▸ INFORMATION PROVIDED
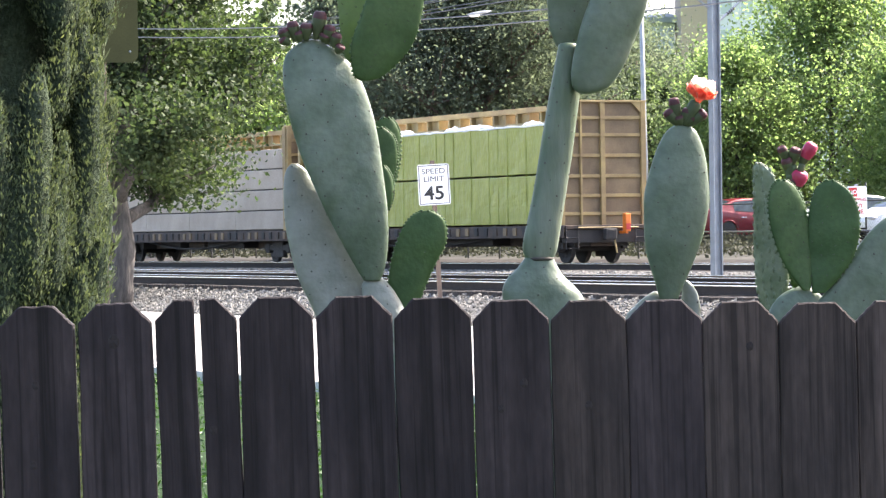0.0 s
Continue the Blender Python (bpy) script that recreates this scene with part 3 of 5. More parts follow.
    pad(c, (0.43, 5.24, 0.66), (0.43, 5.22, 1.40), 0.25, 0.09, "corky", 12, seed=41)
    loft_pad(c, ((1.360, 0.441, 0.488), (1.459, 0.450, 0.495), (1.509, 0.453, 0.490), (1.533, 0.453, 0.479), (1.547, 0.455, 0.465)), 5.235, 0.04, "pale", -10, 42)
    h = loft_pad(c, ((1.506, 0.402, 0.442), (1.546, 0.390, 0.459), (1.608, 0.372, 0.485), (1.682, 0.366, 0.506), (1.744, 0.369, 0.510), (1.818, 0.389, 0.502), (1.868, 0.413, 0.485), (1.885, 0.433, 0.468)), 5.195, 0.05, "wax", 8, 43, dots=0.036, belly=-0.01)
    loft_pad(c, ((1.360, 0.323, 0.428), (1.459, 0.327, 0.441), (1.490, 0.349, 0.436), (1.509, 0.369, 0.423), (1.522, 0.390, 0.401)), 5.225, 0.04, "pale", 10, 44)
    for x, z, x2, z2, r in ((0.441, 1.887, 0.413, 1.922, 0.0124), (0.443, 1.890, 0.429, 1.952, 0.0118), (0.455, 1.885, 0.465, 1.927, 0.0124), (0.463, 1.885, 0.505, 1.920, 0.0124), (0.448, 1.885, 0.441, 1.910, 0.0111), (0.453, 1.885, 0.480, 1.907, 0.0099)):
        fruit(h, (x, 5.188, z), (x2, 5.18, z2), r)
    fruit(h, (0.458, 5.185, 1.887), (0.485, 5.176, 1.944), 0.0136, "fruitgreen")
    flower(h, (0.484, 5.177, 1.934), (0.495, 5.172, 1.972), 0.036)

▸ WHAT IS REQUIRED
All the material shown above is to be copied exactly, with no pictures carried over.

▸ ANSWER FOR THIS EXERCISE
0.0 s
Continue the Blender Python (bpy) script that recreates this scene with part 3 of 5. More parts follow.
    pad(c, (0.43, 5.24, 0.66), (0.43, 5.22, 1.40), 0.25, 0.09, "corky", 12, seed=41)
    loft_pad(c, ((1.360, 0.441, 0.488), (1.459, 0.450, 0.495), (1.509, 0.453, 0.490), (1.533, 0.453, 0.479), (1.547, 0.455, 0.465)), 5.235, 0.04, "pale", -10, 42)
    h = loft_pad(c, ((1.506, 0.402, 0.442), (1.546, 0.390, 0.459), (1.608, 0.372, 0.485), (1.682, 0.366, 0.506), (1.744, 0.369, 0.510), (1.818, 0.389, 0.502), (1.868, 0.413, 0.485), (1.885, 0.433, 0.468)), 5.195, 0.05, "wax", 8, 43, dots=0.036, belly=-0.01)
    loft_pad(c, ((1.360, 0.323, 0.428), (1.459, 0.327, 0.441), (1.490, 0.349, 0.436), (1.509, 0.369, 0.423), (1.522, 0.390, 0.401)), 5.225, 0.04, "pale", 10, 44)
    for x, z, x2, z2, r in ((0.441, 1.887, 0.413, 1.922, 0.0124), (0.443, 1.890, 0.429, 1.952, 0.0118), (0.455, 1.885, 0.465, 1.927, 0.0124), (0.463, 1.885, 0.505, 1.920, 0.0124), (0.448, 1.885, 0.441, 1.910, 0.0111), (0.453, 1.885, 0.480, 1.907, 0.0099)):
        fruit(h, (x, 5.188, z), (x2, 5.18, z2), r)
    fruit(h, (0.458, 5.185, 1.887), (0.485, 5.176, 1.944), 0.0136, "fruitgreen")
    flower(h, (0.484, 5.177, 1.934), (0.495, 5.172, 1.972), 0.036)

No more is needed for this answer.